EXERCISE AIM:
Quote the whole listing word for word. Do not include the pictures.

* * *

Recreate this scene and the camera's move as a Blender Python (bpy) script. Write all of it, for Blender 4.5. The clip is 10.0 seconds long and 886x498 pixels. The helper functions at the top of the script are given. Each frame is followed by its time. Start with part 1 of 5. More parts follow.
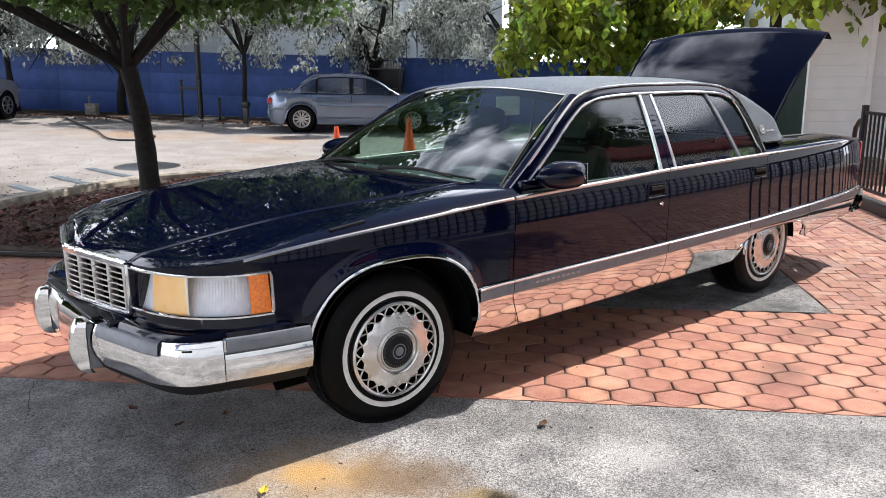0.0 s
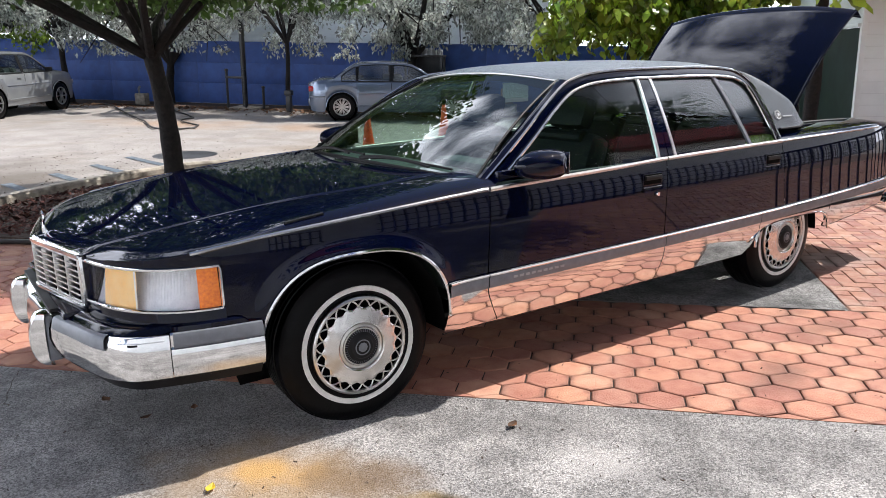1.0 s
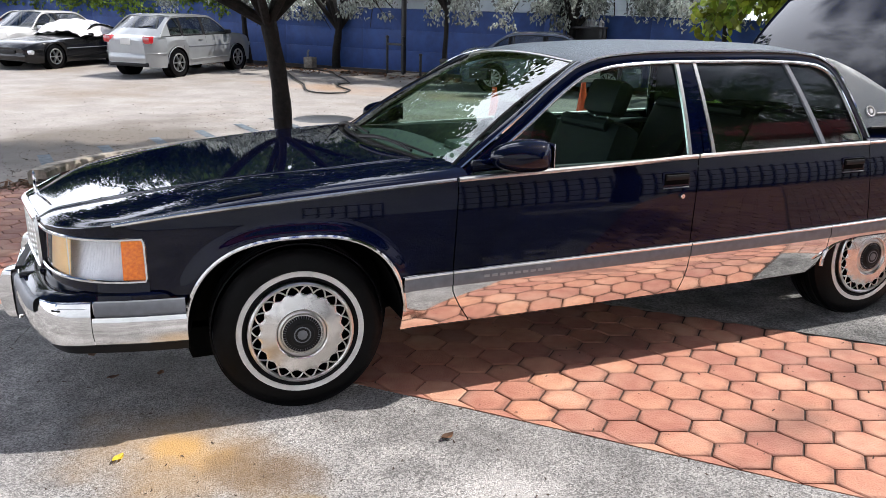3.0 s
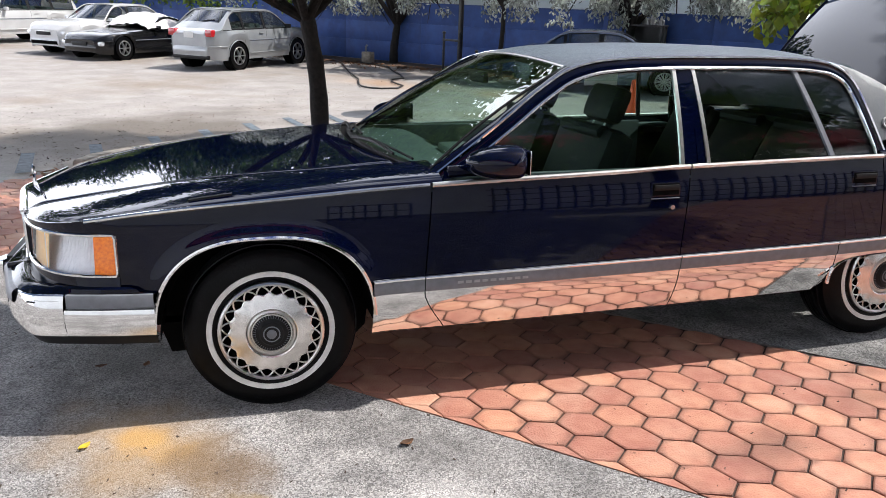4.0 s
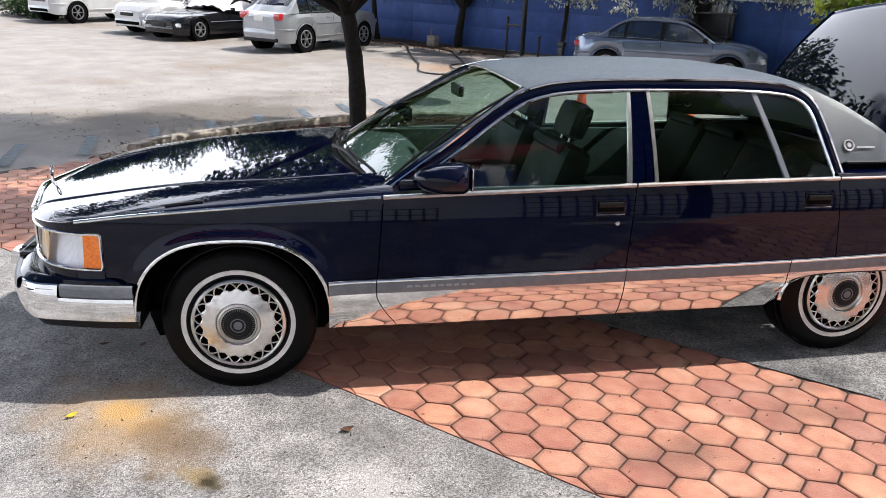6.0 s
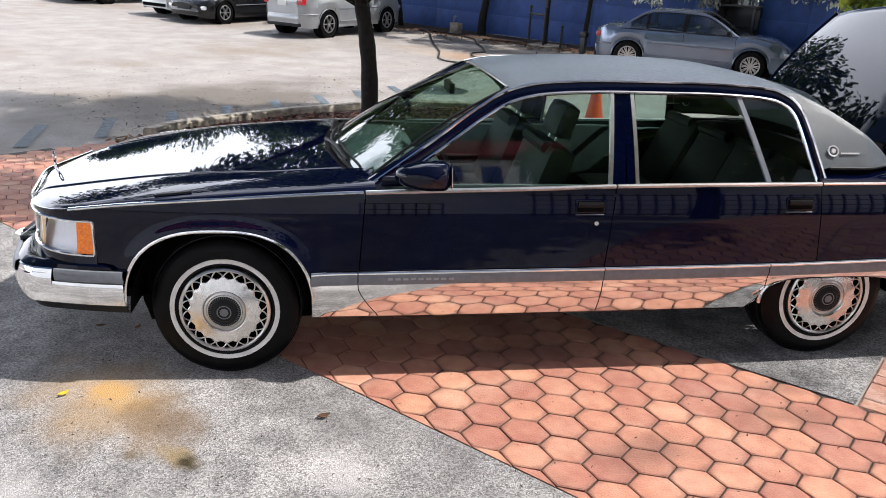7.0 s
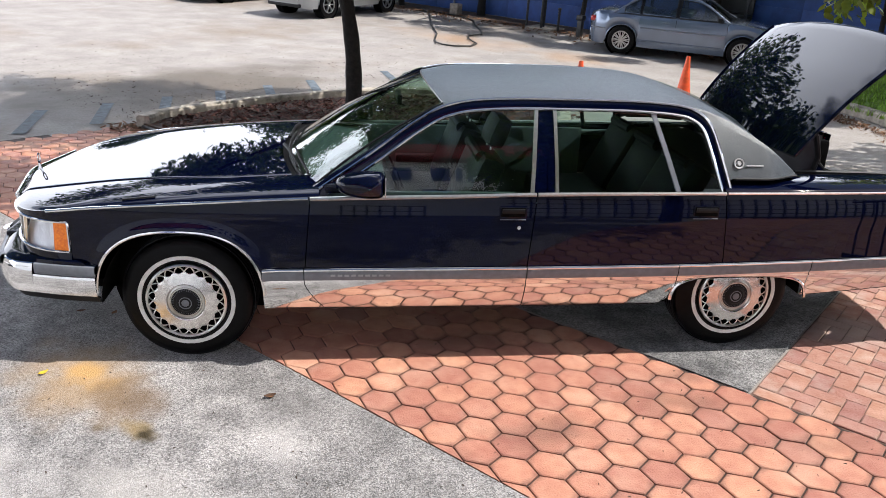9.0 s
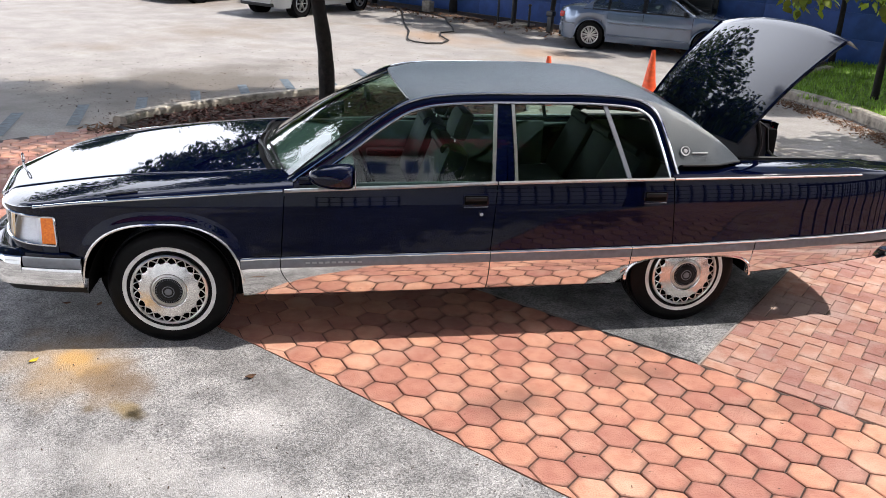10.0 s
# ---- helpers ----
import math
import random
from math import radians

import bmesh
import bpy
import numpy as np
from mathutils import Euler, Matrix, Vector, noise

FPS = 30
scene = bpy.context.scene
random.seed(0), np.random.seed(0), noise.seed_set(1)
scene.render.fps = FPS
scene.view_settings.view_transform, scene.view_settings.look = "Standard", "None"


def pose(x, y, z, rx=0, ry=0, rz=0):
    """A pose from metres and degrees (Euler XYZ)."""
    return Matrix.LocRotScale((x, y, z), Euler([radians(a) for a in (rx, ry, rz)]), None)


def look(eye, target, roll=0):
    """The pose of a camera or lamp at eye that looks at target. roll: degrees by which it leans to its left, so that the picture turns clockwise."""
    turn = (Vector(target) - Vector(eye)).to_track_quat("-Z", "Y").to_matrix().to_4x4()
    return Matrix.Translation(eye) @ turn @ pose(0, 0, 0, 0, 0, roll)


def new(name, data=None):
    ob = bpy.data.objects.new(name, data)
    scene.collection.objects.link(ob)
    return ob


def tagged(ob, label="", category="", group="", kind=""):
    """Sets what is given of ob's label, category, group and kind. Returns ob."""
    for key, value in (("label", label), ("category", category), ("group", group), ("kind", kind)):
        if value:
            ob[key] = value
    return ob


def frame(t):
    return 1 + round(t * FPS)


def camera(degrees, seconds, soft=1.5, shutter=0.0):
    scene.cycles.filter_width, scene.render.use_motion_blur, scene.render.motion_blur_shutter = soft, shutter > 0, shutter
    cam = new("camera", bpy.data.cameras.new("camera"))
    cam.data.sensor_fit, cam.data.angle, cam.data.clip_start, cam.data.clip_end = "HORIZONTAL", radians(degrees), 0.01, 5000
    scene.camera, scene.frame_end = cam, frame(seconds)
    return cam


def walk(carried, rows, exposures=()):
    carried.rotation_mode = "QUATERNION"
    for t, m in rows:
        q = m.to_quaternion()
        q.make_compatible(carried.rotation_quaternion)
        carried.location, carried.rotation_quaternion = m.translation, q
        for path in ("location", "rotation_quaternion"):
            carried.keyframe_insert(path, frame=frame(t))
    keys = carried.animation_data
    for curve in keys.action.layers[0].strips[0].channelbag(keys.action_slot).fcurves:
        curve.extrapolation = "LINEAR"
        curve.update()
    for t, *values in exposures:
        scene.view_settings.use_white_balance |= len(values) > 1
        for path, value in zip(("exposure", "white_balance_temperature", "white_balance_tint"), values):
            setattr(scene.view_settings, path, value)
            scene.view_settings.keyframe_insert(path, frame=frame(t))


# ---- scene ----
cam = camera(60.6, 10.0, 0.8)
PATH = [
    (0, (-1.755, -2.445, 1.472), (-0.535, -0.925, 1.028), -0.6),
    (0.5, (-1.567, -2.524, 1.478), (-0.395, -0.97, 1.019), -1.1),
    (1, (-1.387, -2.571, 1.464), (-0.286, -0.969, 0.989), -1.3),
    (1.5, (-1.159, -2.529, 1.463), (-0.156, -0.87, 0.969), -1.2),
    (2, (-0.91, -2.516, 1.479), (-0.025, -0.798, 0.964), -0.9),
    (2.5, (-0.693, -2.692, 1.481), (0.088, -0.929, 0.949), -0.3),
    (4, (-0.131, -2.861, 1.523), (0.402, -1.016, 0.966), 0.8),
    (4.5, (-0.002, -3.071, 1.55), (0.464, -1.208, 0.989), 1.0),
    (5, (0.102, -3.169, 1.56), (0.52, -1.298, 0.989), 1.1),
    (5.5, (0.225, -3.184, 1.671), (0.603, -1.31, 1.084), 1.2),
    (6, (0.338, -3.216, 1.736), (0.678, -1.343, 1.123), 1.3),
    (7.5, (0.57, -3.4, 1.847), (0.824, -1.53, 1.183), 2.8),
    (8, (0.597, -3.508, 1.898), (0.835, -1.642, 1.217), 3.0),
    (8.5, (0.696, -3.614, 1.997), (0.931, -1.756, 1.297), 3.0),
    (9, (0.837, -3.716, 2.091), (1.091, -1.865, 1.378), 2.8),
    (9.5, (0.874, -3.881, 2.139), (1.157, -2.038, 1.417), 2.5),
    (10, (0.865, -3.996, 2.136), (1.173, -2.155, 1.417), 2.2),
]
walk(cam, [(t, look(eye, target, roll)) for t, eye, target, roll in PATH])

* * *

RESULT FOR THIS EXERCISE:
Recreate this scene and the camera's move as a Blender Python (bpy) script. Write all of it, for Blender 4.5. The clip is 10.0 seconds long and 886x498 pixels. The helper functions at the top of the script are given. Each frame is followed by its time. Start with part 1 of 5. More parts follow.
0.0 s
1.0 s
3.0 s
4.0 s
6.0 s
7.0 s
9.0 s
10.0 s
# ---- helpers ----
import math
import random
from math import radians

import bmesh
import bpy
import numpy as np
from mathutils import Euler, Matrix, Vector, noise

FPS = 30
scene = bpy.context.scene
random.seed(0), np.random.seed(0), noise.seed_set(1)
scene.render.fps = FPS
scene.view_settings.view_transform, scene.view_settings.look = "Standard", "None"


def pose(x, y, z, rx=0, ry=0, rz=0):
    """A pose from metres and degrees (Euler XYZ)."""
    return Matrix.LocRotScale((x, y, z), Euler([radians(a) for a in (rx, ry, rz)]), None)


def look(eye, target, roll=0):
    """The pose of a camera or lamp at eye that looks at target. roll: degrees by which it leans to its left, so that the picture turns clockwise."""
    turn = (Vector(target) - Vector(eye)).to_track_quat("-Z", "Y").to_matrix().to_4x4()
    return Matrix.Translation(eye) @ turn @ pose(0, 0, 0, 0, 0, roll)


def new(name, data=None):
    ob = bpy.data.objects.new(name, data)
    scene.collection.objects.link(ob)
    return ob


def tagged(ob, label="", category="", group="", kind=""):
    """Sets what is given of ob's label, category, group and kind. Returns ob."""
    for key, value in (("label", label), ("category", category), ("group", group), ("kind", kind)):
        if value:
            ob[key] = value
    return ob


def frame(t):
    return 1 + round(t * FPS)


def camera(degrees, seconds, soft=1.5, shutter=0.0):
    scene.cycles.filter_width, scene.render.use_motion_blur, scene.render.motion_blur_shutter = soft, shutter > 0, shutter
    cam = new("camera", bpy.data.cameras.new("camera"))
    cam.data.sensor_fit, cam.data.angle, cam.data.clip_start, cam.data.clip_end = "HORIZONTAL", radians(degrees), 0.01, 5000
    scene.camera, scene.frame_end = cam, frame(seconds)
    return cam


def walk(carried, rows, exposures=()):
    carried.rotation_mode = "QUATERNION"
    for t, m in rows:
        q = m.to_quaternion()
        q.make_compatible(carried.rotation_quaternion)
        carried.location, carried.rotation_quaternion = m.translation, q
        for path in ("location", "rotation_quaternion"):
            carried.keyframe_insert(path, frame=frame(t))
    keys = carried.animation_data
    for curve in keys.action.layers[0].strips[0].channelbag(keys.action_slot).fcurves:
        curve.extrapolation = "LINEAR"
        curve.update()
    for t, *values in exposures:
        scene.view_settings.use_white_balance |= len(values) > 1
        for path, value in zip(("exposure", "white_balance_temperature", "white_balance_tint"), values):
            setattr(scene.view_settings, path, value)
            scene.view_settings.keyframe_insert(path, frame=frame(t))


# ---- scene ----
cam = camera(60.6, 10.0, 0.8)
PATH = [
    (0, (-1.755, -2.445, 1.472), (-0.535, -0.925, 1.028), -0.6),
    (0.5, (-1.567, -2.524, 1.478), (-0.395, -0.97, 1.019), -1.1),
    (1, (-1.387, -2.571, 1.464), (-0.286, -0.969, 0.989), -1.3),
    (1.5, (-1.159, -2.529, 1.463), (-0.156, -0.87, 0.969), -1.2),
    (2, (-0.91, -2.516, 1.479), (-0.025, -0.798, 0.964), -0.9),
    (2.5, (-0.693, -2.692, 1.481), (0.088, -0.929, 0.949), -0.3),
    (4, (-0.131, -2.861, 1.523), (0.402, -1.016, 0.966), 0.8),
    (4.5, (-0.002, -3.071, 1.55), (0.464, -1.208, 0.989), 1.0),
    (5, (0.102, -3.169, 1.56), (0.52, -1.298, 0.989), 1.1),
    (5.5, (0.225, -3.184, 1.671), (0.603, -1.31, 1.084), 1.2),
    (6, (0.338, -3.216, 1.736), (0.678, -1.343, 1.123), 1.3),
    (7.5, (0.57, -3.4, 1.847), (0.824, -1.53, 1.183), 2.8),
    (8, (0.597, -3.508, 1.898), (0.835, -1.642, 1.217), 3.0),
    (8.5, (0.696, -3.614, 1.997), (0.931, -1.756, 1.297), 3.0),
    (9, (0.837, -3.716, 2.091), (1.091, -1.865, 1.378), 2.8),
    (9.5, (0.874, -3.881, 2.139), (1.157, -2.038, 1.417), 2.5),
    (10, (0.865, -3.996, 2.136), (1.173, -2.155, 1.417), 2.2),
]
walk(cam, [(t, look(eye, target, roll)) for t, eye, target, roll in PATH])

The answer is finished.